Photo Credit – Elmar Akhmetov, Kazakhstan, Winner, Low Light, Open Competition, 2013 Sony World Photography Awards

Why did I dream of you last night?
Now morning is pushing back hair with grey light
Memories strike home, like slaps in the face;
Raised on elbow, I stare at the pale fog
beyond the window.

So many things I had thought forgotten
Return to my mind with stranger pain:
– Like letters that arrive addressed to someone
Who left the house so many years ago.

-Philip Larkin

Some poems say it all and some pictures don’t need words at all…. But there are times, you have to say why. Philip Larkin is one of my all-time favourite poets. I always find meaning in his poems, some I even closely relate to. His poetry says it without embellishments and political correctness, and you catch a glimpse of his real self and life through them. “Why did I dream of you last night” is one of Larkin’s earliest works, and it’s been sometime since I have grown all too familiar with each and every word in this poem. Dreaming of someone you are not supposed to dream about  wounds your soul. It’s like, each time you dream…your soul gets a little bit torn. The aftermath is waking up with almost physical hurt somewhere inside of you that you can’t point out. There’s nothing you can do about how and when that hurt disappears. All you can do is wait… until it dies down on its own…
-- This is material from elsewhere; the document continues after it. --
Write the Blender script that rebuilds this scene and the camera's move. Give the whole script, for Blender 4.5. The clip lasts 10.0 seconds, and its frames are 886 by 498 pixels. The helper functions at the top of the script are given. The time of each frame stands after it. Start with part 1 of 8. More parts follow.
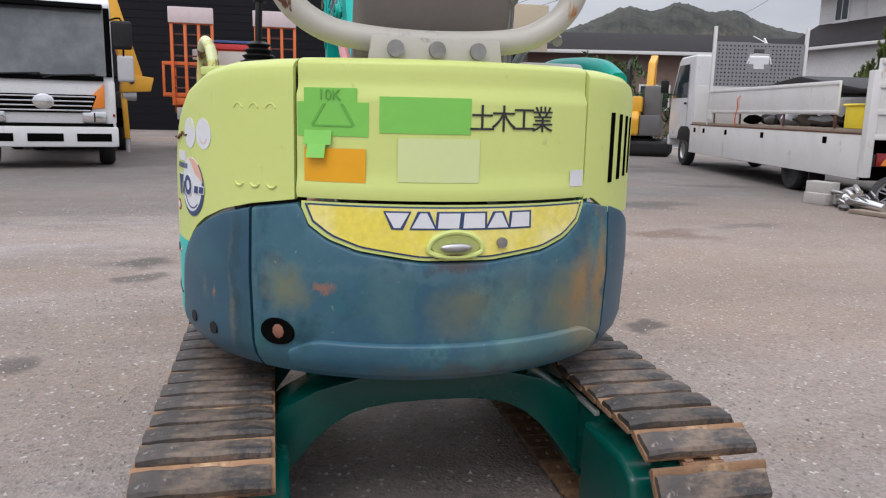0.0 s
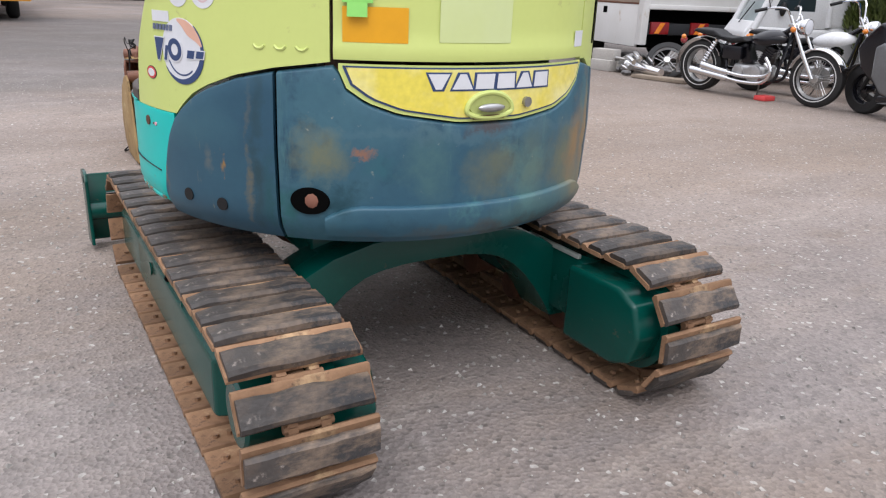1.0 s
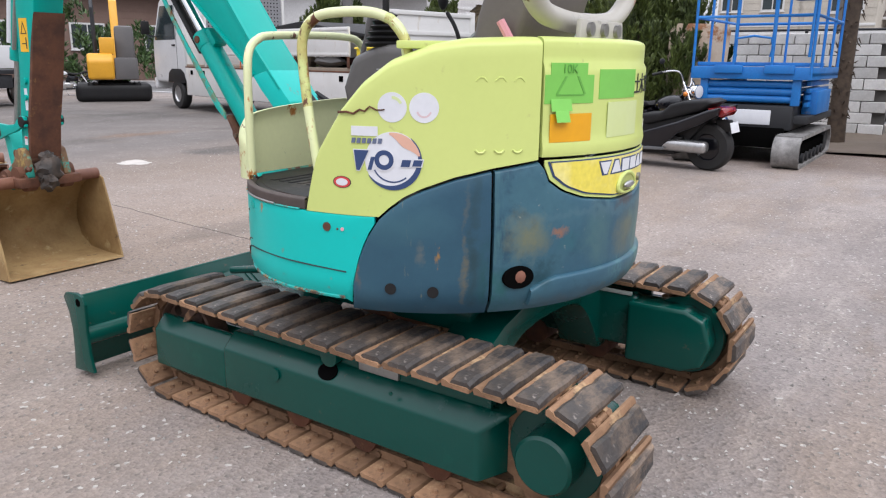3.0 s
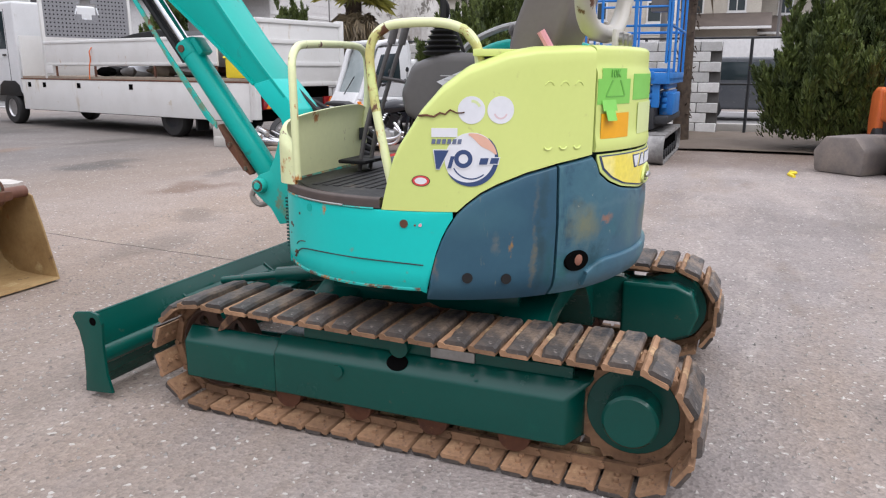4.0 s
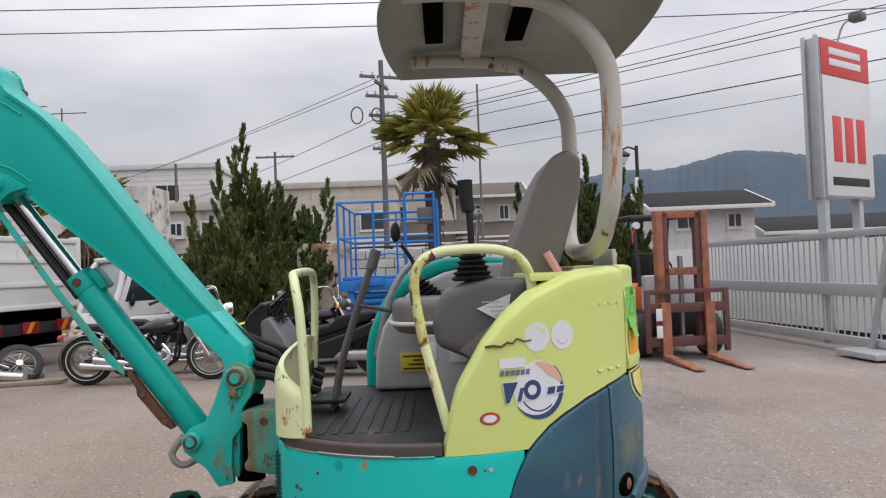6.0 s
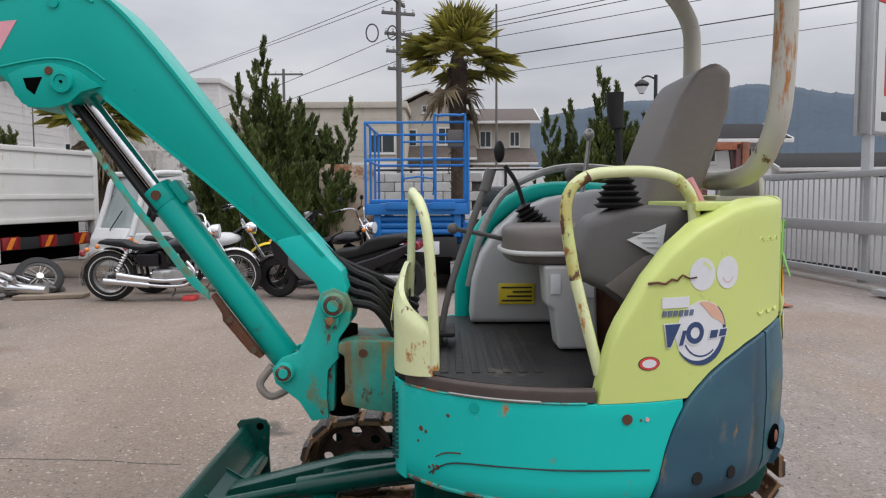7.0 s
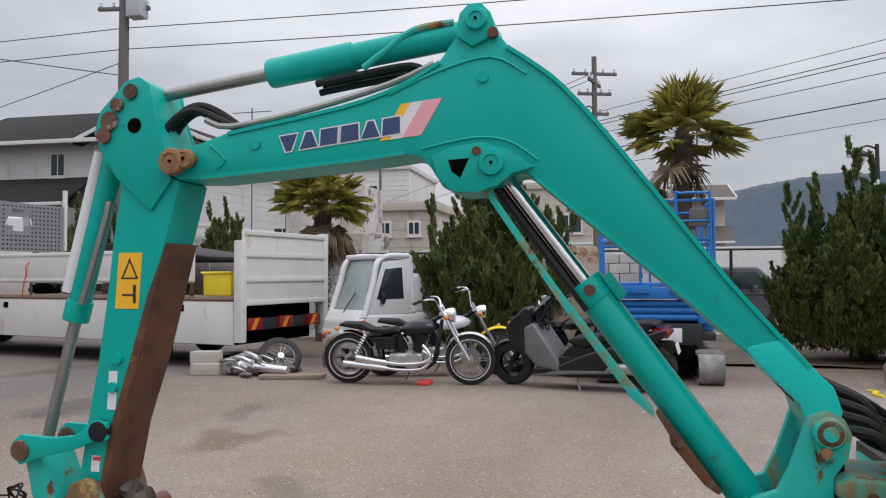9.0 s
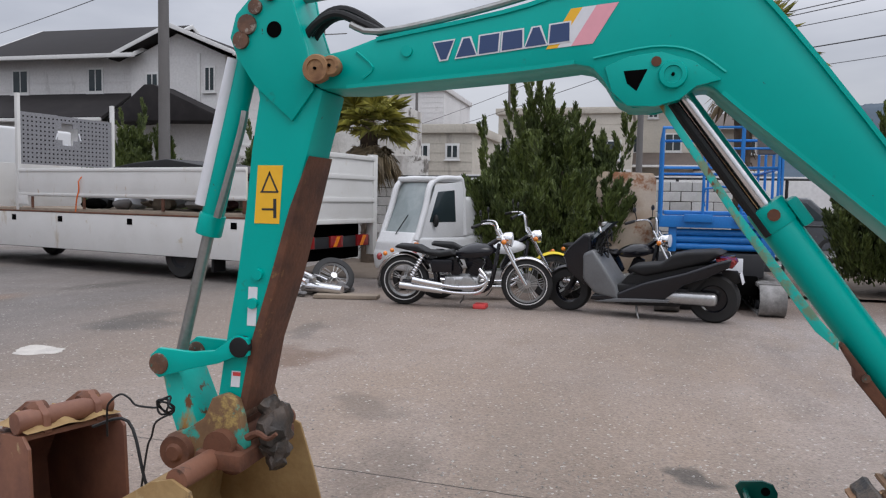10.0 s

Dreaming is beyond our control. It is the danger zone where our worst nightmares can capture and bound us, and make us watch helplessly what we dread the most. I dream a lot and I didn’t mind it, because I would wake up and realise that nightmares were not real and sweet dreams were possible. But now, it’s different. Once your nightmares have come true in real life there’s nothing else to fall back on after you wake up. Everything you have been trying to forget plays in your head, awakened by fresh blows to the memory. And again, block by block I have to build up my stronghold to keep those memories and thoughts away. It’s a messy business and I’d rather I didn’t have to do it.

Unlike the handprints on sand that are easily erased forever, the memory of those handprints on that sand comes to stay with you forever. And you build these giant fortresses and sophisticated defense systems to keep the memory away, when all the while it was inside and never outside to keep away. This is why we have to be afraid of what’s within… Our own hearts can betray us and our own dreams can torment us.